Watch an earlier report on the Meola family’s wrongful death lawsuit in the video player above.
COLUMBUS, Ohio (WCMH) – A judge has dismissed a family’s wrongful death lawsuit against Ohio State University for the fatal shooting of their son near campus.
The family of Chase Meola, an Ohio State student killed outside a fraternity party in 2020, sued the university in state court in the fall for failing to adequately warn Meola and other students about the potential dangers of living off campus. A judge ruled on Feb. 17 that the university, which filed the motion to dismiss, was not responsible for preventing the off-campus shooting and other violent crimes in the University District, nor was it responsible for events at the unrecognized fraternity.
“The Complaint is clear that Chase’s tragic death occurred during an altercation with an uninvited individual during a party at his fraternity’s house,” Judge Dale Shaw wrote in his ruling. “The fraternity house was not located on OSU’s campus, but rather in an adjacent Columbus neighborhood known as the University District.”
Meola, 23, died in the early hours of Oct. 11, 2020, after being shot outside the Phi Kappa Psi fraternity house on East 14th Avenue. Ohio State suspended the fraternity in 2018 for hazing and other violations of the student code of conduct, but it continued to operate as a fraternity, Meola’s family claimed in a federal lawsuit against the fraternity.

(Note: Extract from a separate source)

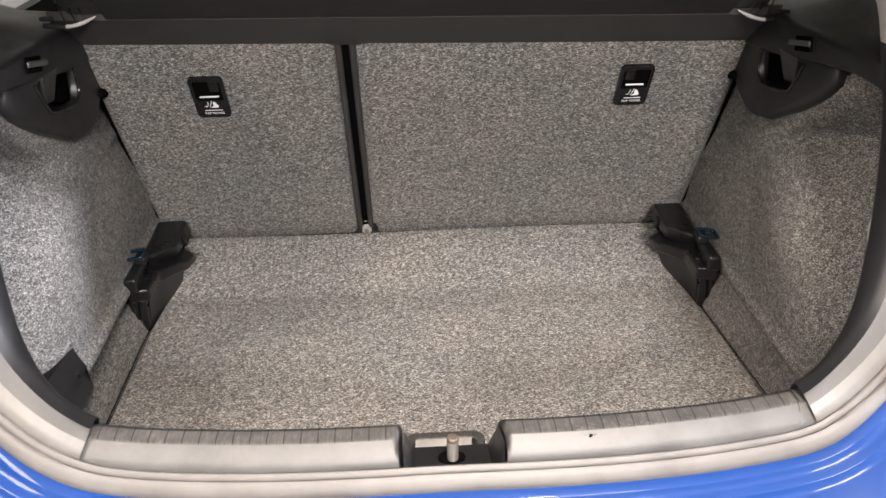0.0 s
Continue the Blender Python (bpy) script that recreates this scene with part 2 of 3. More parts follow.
def curve(points, steps=6):
    """A smooth line through points."""
    pts = [Vector(p) for p in points]
    out = []
    for i in range(len(pts) - 1):
        p0, p1, p2, p3 = pts[max(i - 1, 0)], pts[i], pts[i + 1], pts[min(i + 2, len(pts) - 1)]
        for k in range(steps):
            t = k / steps
            out.append(0.5 * (2 * p1 + (p2 - p0) * t + (2 * p0 - 5 * p1 + 4 * p2 - p3) * t * t + (3 * p1 - p0 - 3 * p2 + p3) * t ** 3))
    return out + [pts[-1]]


def rounded(w, h, r, n=5):
    """A rounded rectangle round the origin."""
    out = []
    for cx, cy, a in ((w / 2 - r, h / 2 - r, 0), (-w / 2 + r, h / 2 - r, 90), (-w / 2 + r, -h / 2 + r, 180), (w / 2 - r, -h / 2 + r, 270)):
        out += [(cx + r * math.cos(radians(a + 90 * k / n)), cy + r * math.sin(radians(a + 90 * k / n))) for k in range(n + 1)]
    return out


def frame_ring(outer, inner, z0, z1, m, soft=0.0):
    """A flat frame between two outlines with the same number of points."""
    rows = [[(x, y, z0) for x, y in outer], [(x, y, z1) for x, y in outer], [(x, y, z1) for x, y in inner], [(x, y, z0) for x, y in inner]]
    bm = loft(rows + [rows[0]], True)
    bmesh.ops.remove_doubles(bm, verts=bm.verts, dist=1e-6)
    if soft:
        bevel(bm, soft, 2)
    bm.transform(m)
    return bm


def smooth(t):
    t = min(1.0, max(0.0, t))
    return t * t * (3 - 2 * t)


def mix(a, b, t):
    return a + (b - a) * t


CX = 0.004
FLOOR_Z = 0.58


def seat_y(z):
    """The carpeted back of the rear seat leans to the rear."""
    return 0.700 - 0.425 * (z - 0.645)


SEAT_TURN = math.degrees(math.atan(0.425))

# ---- the room round the car ----


# Ground, back wall and ceiling are unseen, kept dark to cut bounced light.
def room_wall(name, at, size, mat=GREY_WALL, label="unseen grey showroom wall, dark to cut bounced light"):
    return tagged(part(name, box(at, size), mat, None, "", 0), label, "wall", "", "structure")


tagged(part("ground", box((0, 0.5, -0.05), (12, 15, 0.1)), CONCRETE, None, "", 0), "grey screed showroom floor under the car", "floor", "", "structure")
room_wall("wall_front", (0, 8.05, 1.6), (12.2, 0.1, 3.4), WALL, "plain white painted showroom wall")
room_wall("wall_back", (0, -7.05, 1.6), (12.2, 0.1, 3.4))
room_wall("wall_side", (6.05, 0.5, 1.6), (0.1, 15, 3.4), WALL, "plain white painted showroom wall")
room_wall("wall_other_side", (-6.05, 0.5, 1.6), (0.1, 15, 3.4), WALL, "plain white painted showroom wall")
tagged(part("ceiling", box((0, 0.5, 3.25), (12, 15, 0.1)), GREY_WALL, None, "", 0), "unseen grey showroom ceiling, dark to cut bounced light", "ceiling", "", "structure")
for at, sx, sy, watts, colour in LAMPS:
    area_lamp("ceiling_panel_light", at, sx, sy, watts, colour)
    # Housings added for the unseen lamps.
    lamp_thing = root("unseen_ceiling_light", "flat rectangular white ceiling lamp, unseen, placed to fit the light", "ceiling light", "ceiling lights", "", (at[0], at[1], 3.2))
    part("housing", box((0, 0, -0.02), (sx + 0.05, sy + 0.05, 0.05), None, 0.005), GREY, lamp_thing)
    part("diffuser", box((0, 0, -0.052), (sx, sy, 0.012), None, 0.003), LAMP_GLOW, lamp_thing)

# ---- boot floor ----


def floor_height(y):
    t = y - 0.575
    return FLOOR_Z + 0.52 * (0.5 * (t + math.sqrt(t * t + 0.00015)))


def floor_edge(y, s):
    if s > 0:
        x = 0.484 + 0.075 * (0.49 - y)
    else:
        x = 0.486
    return x if y < 0.49 else mix(x, 0.466, (y - 0.49) / 0.21)


def floor_point(drop):
    def f(u, v):
        y = mix(0.036, 0.697, u)
        x = mix(-floor_edge(y, -1), floor_edge(y, 1), v)
        sag = 0.0015 * math.sin(x * 9) * math.sin(y * 11)
        roll = 0.004 * smooth((y - 0.685) / 0.012) + 0.003 * smooth((abs(v - 0.5) - 0.492) / 0.008)
        return (x + CX, y, floor_height(y) + sag - roll - drop)
    return f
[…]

In the lawsuit against Ohio State, Meola’s family argued that Ohio State and Meola – and other students – had a “special relationship,” a legal exception to state entities’ immunity from lawsuits involving the “performance or nonperformance of a public duty.” The Meola family’s attorneys argued Ohio State had a duty to protect Meola and other students from harm caused by third parties.
Filed on the two-year anniversary of their son’s death, the complaint also claimed Ohio State should have undertaken “reasonable steps” to make the University District safer for students, including by providing security patrols and mobile lighting units, teaching students about personal safety and to prepare students for transitioning from on-campus to off-campus housing. Ohio State has a joint-patrol agreement with Columbus police that allows university police to monitor off-campus areas where students live.
But the judge disagreed, noting that although Ohio State may have been liable if Meola’s death occurred on campus, the off-campus, unsanctioned fraternity house was beyond the jurisdiction or purview of the university.
“Plaintiffs plead that the University District is a de facto part of OSU, but it is off-campus housing, which is not built or maintained by OSU,” Shaw wrote. He added that precedent in Ohio courts asserts that colleges and universities do not have a duty to students beyond “university activities or premises under its possession or control.”
Within hours of Meola’s death, Columbus police arrested 18-year-old Kintie Mitchell Jr. He has pleaded not guilty to two murder charges and one charge of having a weapon under disability.
The Meola family’s lawsuit against the national fraternity and Ohio State chapter remains ongoing in federal court.